【新宿ゴールデン街交友録 裏50年史】ひばりとフォークの神様 奇跡の“流し”アカペラ

ゴールデン街の路上でご機嫌な(左から)美空ひばりさん、岡林信康、ひばりの母・喜美枝さん

新宿ゴールデン街伝説。あの美空ひばりがゴールデン街のお店でアカペラで唄った!?

これはその美空ひばり(1989年没、享年52)をゴールデン街に連れて行った黒田征太郎(イラストレーター)から聞いた話だ。フォークシンガー・岡林信康が75年に開いた中野サンプラザのコンサートにひばりが飛び入り出演して「風の流れに」を唄った“事件”は有名な話だ(その音源も発見されている)。

その岡林、ひばりを繋いだのが黒田だ。そしてその前後頃か…黒田、長友啓典(グラフィックデザイナー/黒田と一緒に「K2」経営)らとゴールデン街に繰り出し、呑んだ時の顛末を聞いたのがこちらの話だ!

黒さんがひばりさんを「プーサン」に連れて行った時の事。酒がはいるにつれ上機嫌になったひばりさん。「今日は気分がいいから唄うわよ!」と言い出し、お客さんのリクエストに応え「浪曲子守唄」をアカペラで3番迄唄い上げたという。
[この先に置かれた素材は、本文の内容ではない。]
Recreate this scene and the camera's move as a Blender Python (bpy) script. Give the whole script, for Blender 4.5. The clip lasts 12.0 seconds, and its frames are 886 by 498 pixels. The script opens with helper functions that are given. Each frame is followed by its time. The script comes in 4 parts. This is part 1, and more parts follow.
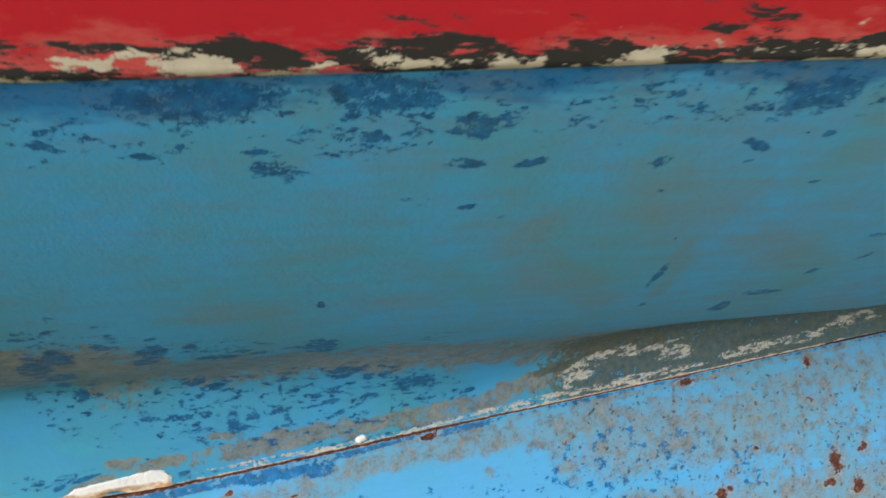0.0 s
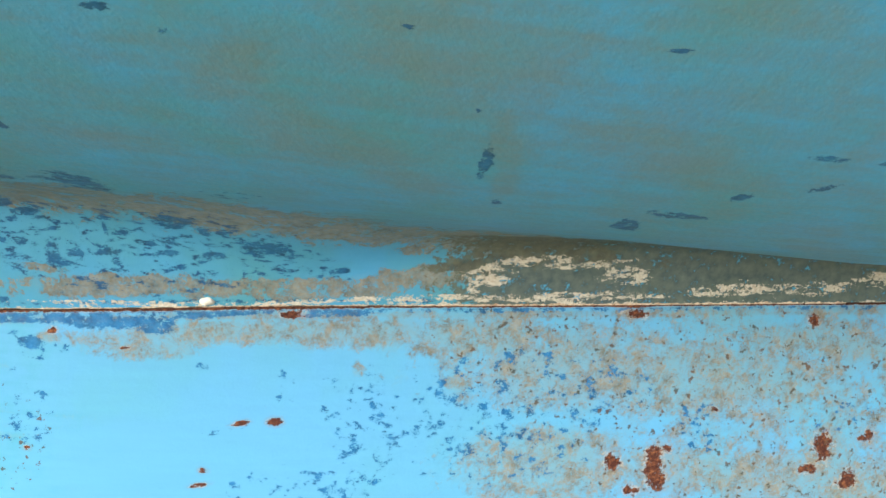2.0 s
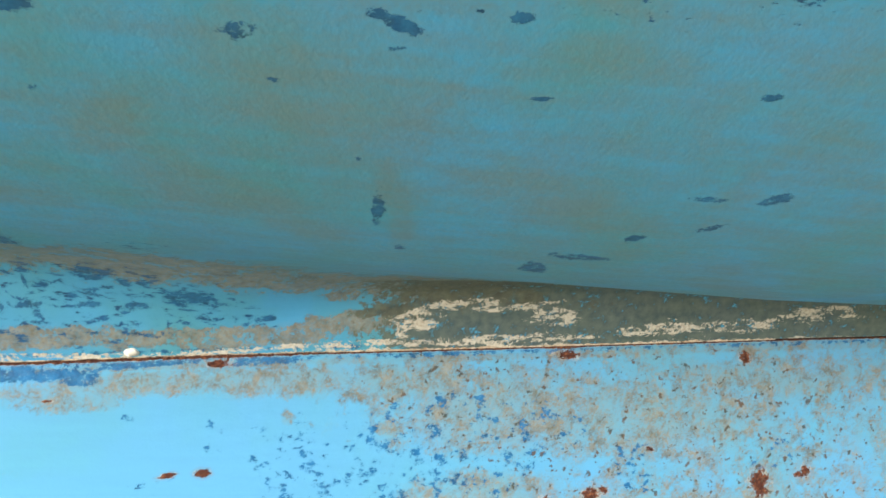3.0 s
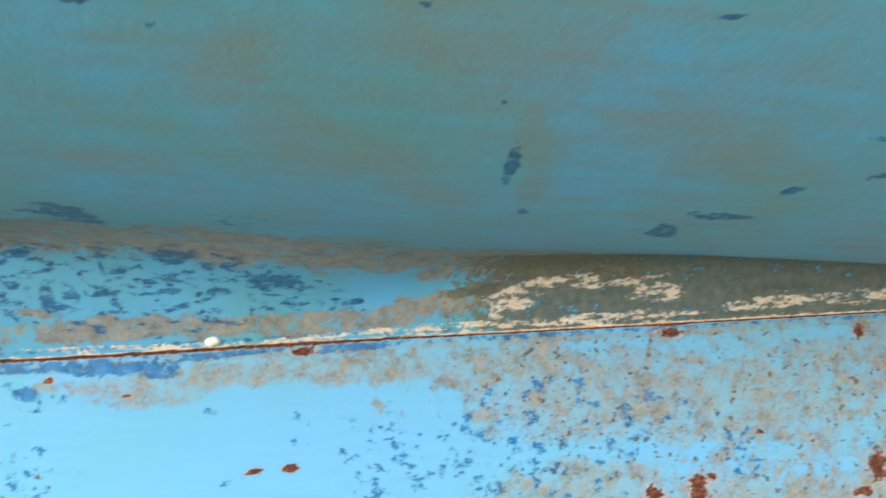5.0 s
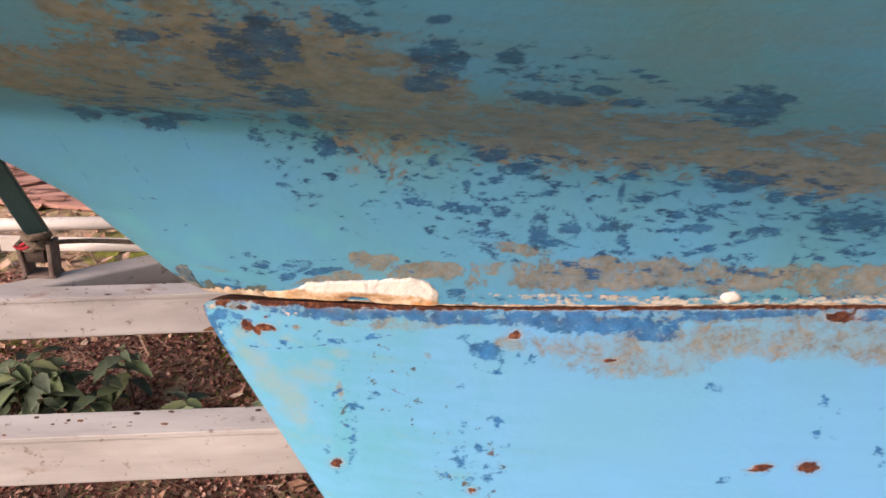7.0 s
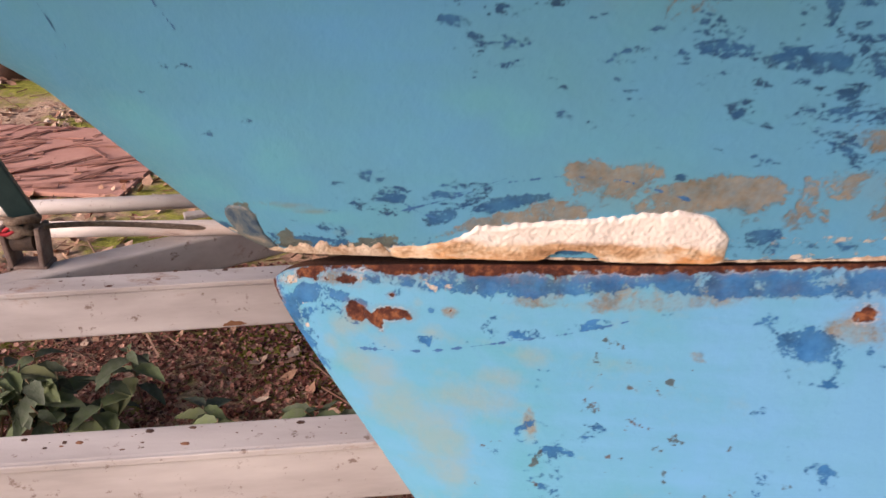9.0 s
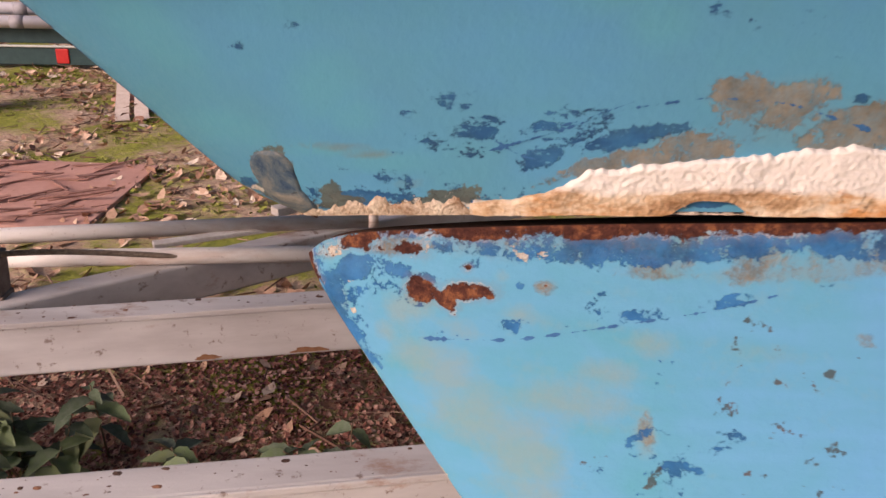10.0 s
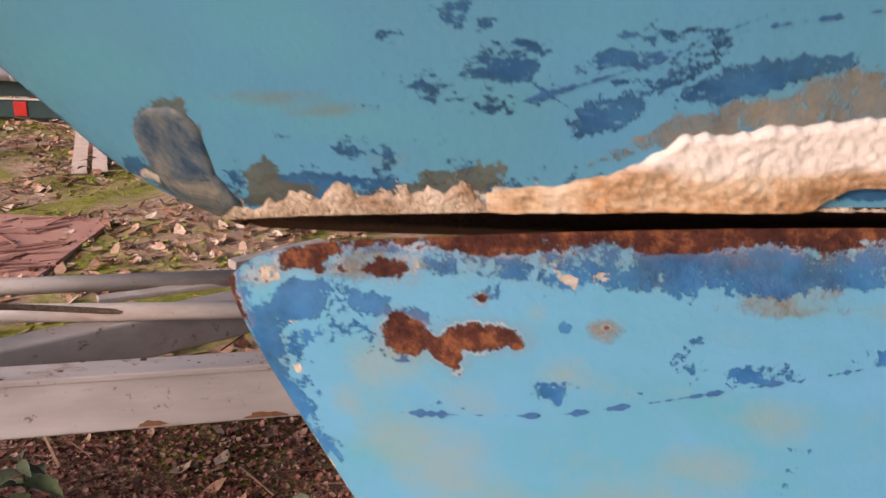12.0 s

「私、子供がいないけど弟の子供、和也(現ひばりプロダクション社長)を育てているから、親の気持ちは分かるわよ!」とも語っていたとか。その時のゴールデン街を歩くひばり親子(母親・加藤喜美枝さん)と岡林との写真が残されている。

藤圭子もデビュー前、ゴールデン街や歌舞伎町を「流し」で歩いていた。テレビプロデューサーの小澤俊夫が書いている。

<「小茶」で呑んでたら、デビュー前の藤圭子が白いギターを抱えて「歌ってもいいですか」と言って歌ったのが「星の流れに」。僕が深夜映画を見るために頼んでおいた特大おにぎりと千円札を彼女に渡し、オバチャンが「頑張ってね」言うと、彼女はぺこりと頭を下げてゴールデン街の方に立ち去った>

お隣の花園神社の境内には芸能浅間(せんげん)神社という祠があり、藤圭子の「圭子の夢は夜ひらく」の歌碑がある。今も夢を追う多くの若者が訪れている。

ちあきなおみがレコードのジャケット撮影で使った店はゴールデン街G2通りの「桂」(現・夜間飛行)だ。この街から多くの歌、詩、文学、映画…そう「物語」が産まれている。その伝統は守らなければ…と誓う今日この頃である。(敬称略)

◆外波山文明(とばやま・ぶんめい)1947年1月11日生まれ。役者として演劇、テレビ、映画、CMなどで活躍。劇団椿組主宰。新宿ゴールデン街商店街振興組合組合長。バー「クラクラ」オーナー。